Trophy Hunting documentary – field updates

Now that I’m here in South Africa I thought it would be good to update you on how things are going. So far I’ve interviewed some reserve managers and a professional hunter about the pressure they face, about the work that they do and about how hunting fits in to that bigger picture.

To prepare for this documentary I’ve looked at a lot of trophy hunting photos and to be honest I find them difficult viewing sometimes. They seem to glorify the killing of an animal and that’s something I’m not comfortable with. However, I’m already learning that it’s a far more complex issue than many realise.

First, some home truths about Africa, especially South Africa. It isn’t the Lion King down here. I’ve just driven past some of the biggest mining operations I’ve ever seen, sited along some major roads that wind through townships and cities. This is a developed country, with infrastructure and a high human population. Sure, there are some wild areas in some parts of South Africa but there’s serious human-wildlife conflict here. To keep animals safe from persecution and development, and to keep people safe from them, you need to fence them in; and what you fence, you must manage.

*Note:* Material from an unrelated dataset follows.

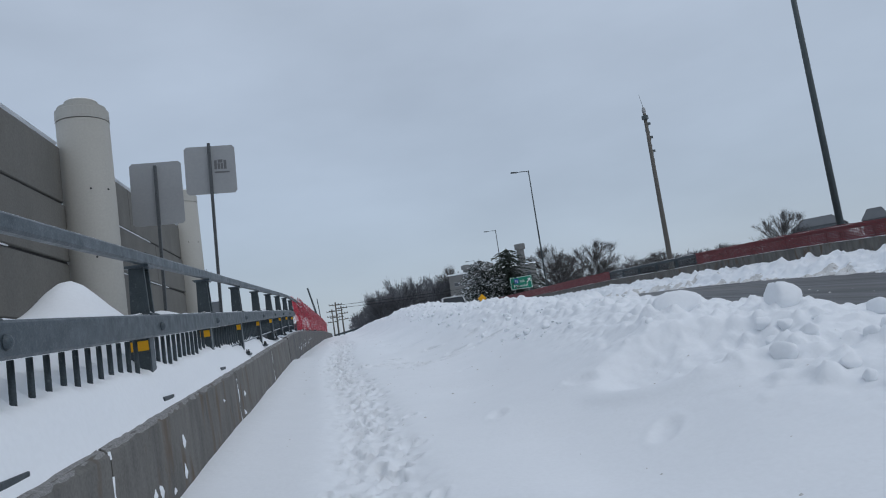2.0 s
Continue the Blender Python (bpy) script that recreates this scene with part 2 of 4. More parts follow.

I’ve seen first-hand what happens to land here that isn’t managed. Overstocking with cattle or with wildlife leads rapidly to overgrazing. This leads to a severe depletion of the exact resources those animals need – the grasses and vegetation. Within a couple of years this leads to bush encroachment, which is when acacia shrubs take over, stopping any grass growing and any grazing. Throw some soil erosion into the mix then you have a perfect recipe for rapid land degradation. You can see this happening throughout southern Africa and to be honest it’s heart breaking. Productive, wildlife-rich land is being converted into land on which no wildlife can live and you can drive past land like this for hours on any African highway.

However, it doesn’t have to be like this. You can manage the land by controlled burning, monitoring the condition of the grassland, managing roads to reduce run-off and erosion and, crucially, by calculating stocking densities. It’s an evidence-based approach, relying on science, understanding and experience. Oh, and money because all that management doesn’t come for free. It takes time, vehicles, equipment and labour.

If you run a game reserve with thousands of animals roaming freely then the only resource you have to get the cash required to manage these animals is generated by the animals themselves. A farm only works by harvesting the plants and animals it supports. The same is true for game reserves.

Some areas with wildlife of course can get money by tourism. This works well for iconic National Parks like Kruger or Pilanesberg (who also benefit from centralised funding) but thousands of reserves are off the tourist track and lack the scenery or the Big Five wildlife that attracts tourists. These reserves rely on using their animals to generate the money they need to keep going and to keep animals on their reserves, including endangered animals like rhino. They need hunting to generate that money.

Some of the hunting is for meat. Many South Africans spend a weekend on a reserve and fill their freezer with kudu, impala, eland and other free-range “venison”. Some hunters are after a particular species and some would like to mount the head or even the full body as a taxidermy mount – a trophy. These trophy hunters pay serious money to do this and provide reserves with a vital cash injection. This also happens on National Parks by the way (listen to the programme to find out more). Animals like lions need to be culled in some reserves as part of their management because too many lions will take too many other animals as prey. Shooting a lion in a cull costs money. Why not get money from someone to do the job for you?

Another reality check, and I’ll quote a lion conservationist I spoke to today: “lions breed like cockroaches”. In well-managed areas they are thriving. Of course, they are being killed illegally outside of these areas (and sometimes within them) and there are fewer lions in Africa today than in the past, but this decline is not down to rich dentists after trophies. It’s because unfenced lions come into conflict with humans.

I love visiting a little farm in Devon near where I grew up. They have some trout lakes (gorgeous views) and animals that are lovely to watch. But my visits don’t keep that farm nice. They rely on milking cattle, taking sheep to the abattoir and fishing the trout that thrive in their lakes. If fishing and killing animals for meat were banned then that farm would collapse.

What I’ve started to realise is that the same thing would happen here if hunting were banned. Thousands of reserves, stocking millions of animals, do so purely because those animals have a real, financial value.